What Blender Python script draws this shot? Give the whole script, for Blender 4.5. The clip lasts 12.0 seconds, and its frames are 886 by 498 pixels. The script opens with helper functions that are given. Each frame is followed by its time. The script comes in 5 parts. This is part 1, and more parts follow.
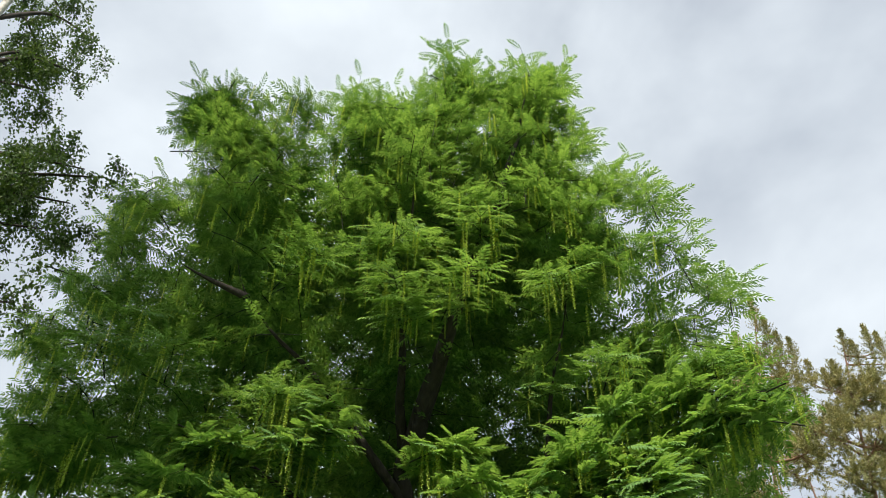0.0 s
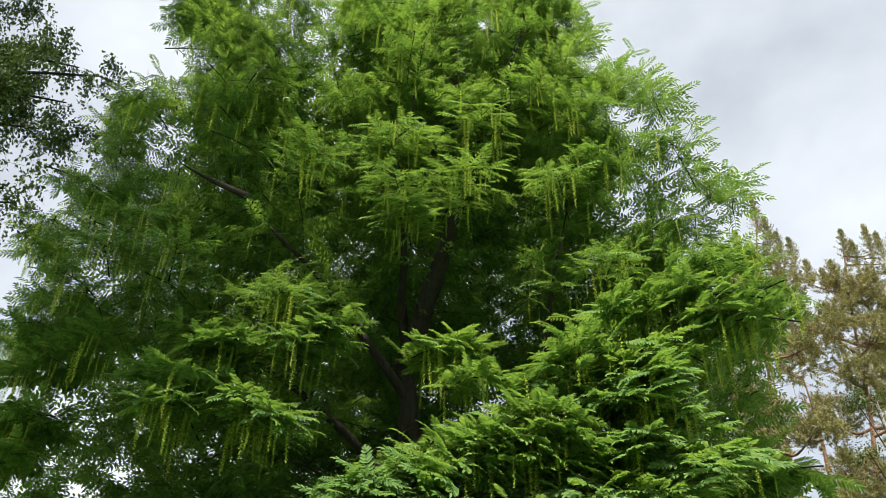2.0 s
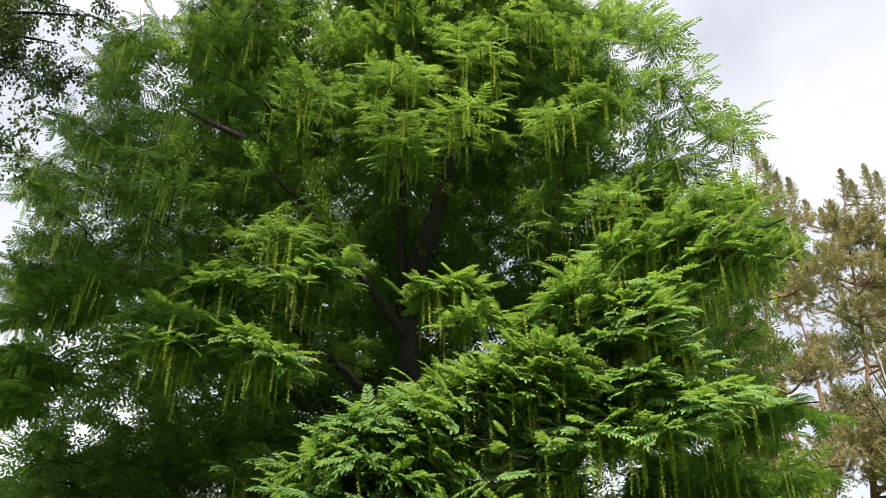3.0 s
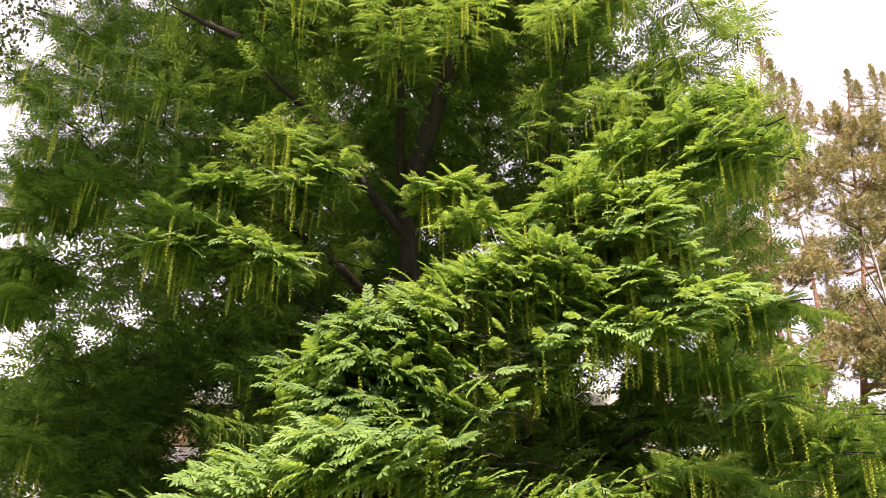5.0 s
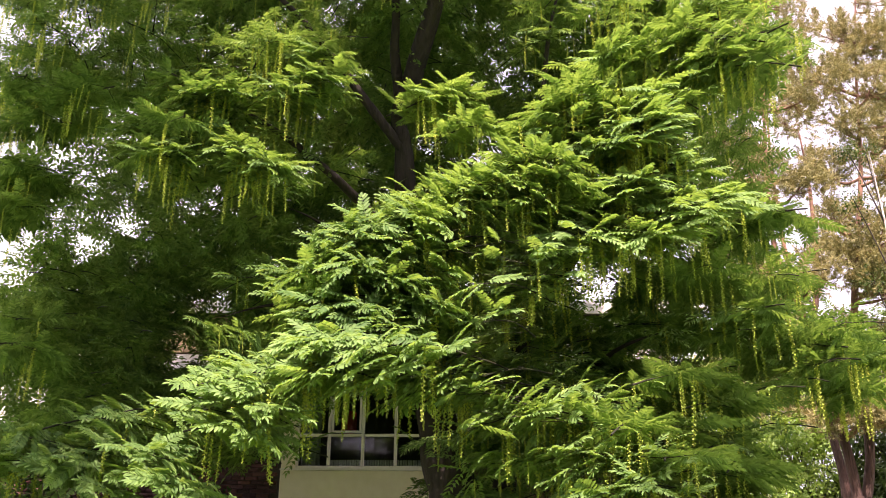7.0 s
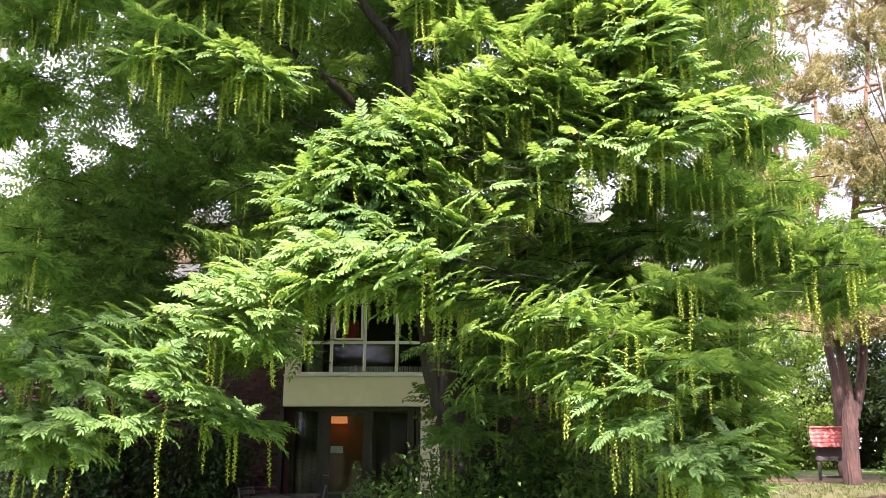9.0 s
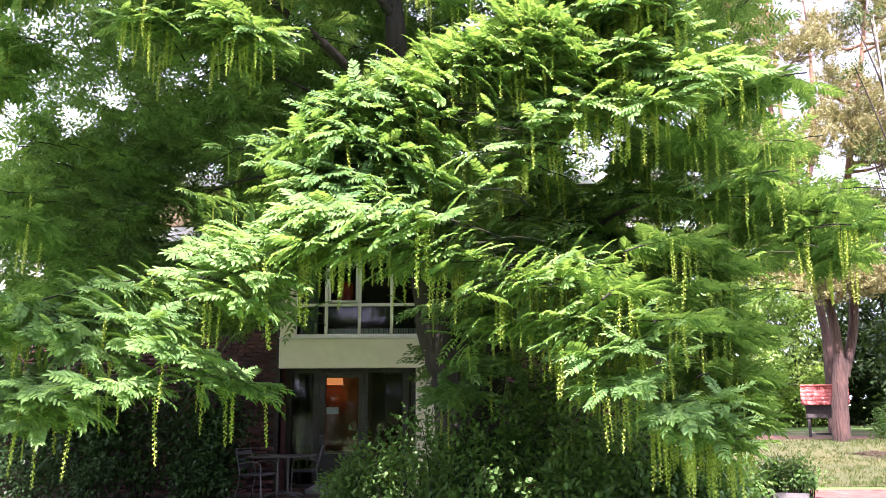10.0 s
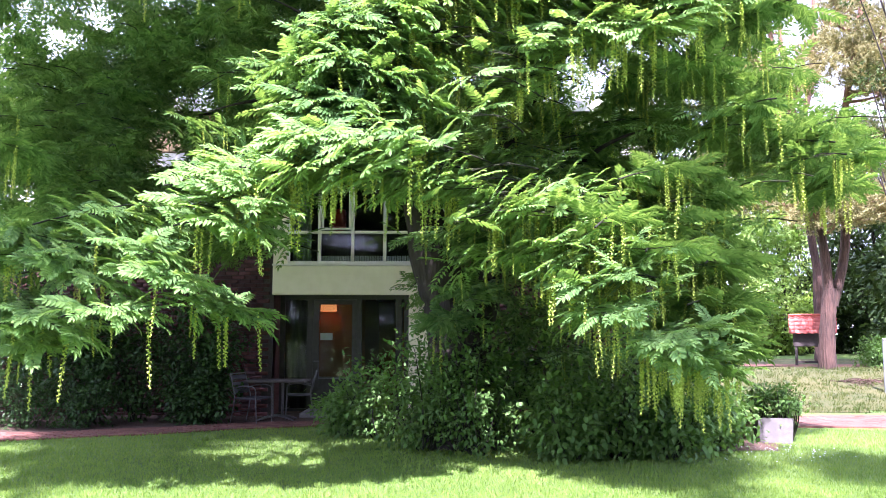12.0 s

•••

* **The task**
Leave out the pictures and restate everything else word for word.

* **Task result**
What Blender Python script draws this shot? Give the whole script, for Blender 4.5. The clip lasts 12.0 seconds, and its frames are 886 by 498 pixels. The script opens with helper functions that are given. Each frame is followed by its time. The script comes in 5 parts. This is part 1, and more parts follow.
0.0 s
2.0 s
3.0 s
5.0 s
7.0 s
9.0 s
10.0 s
12.0 s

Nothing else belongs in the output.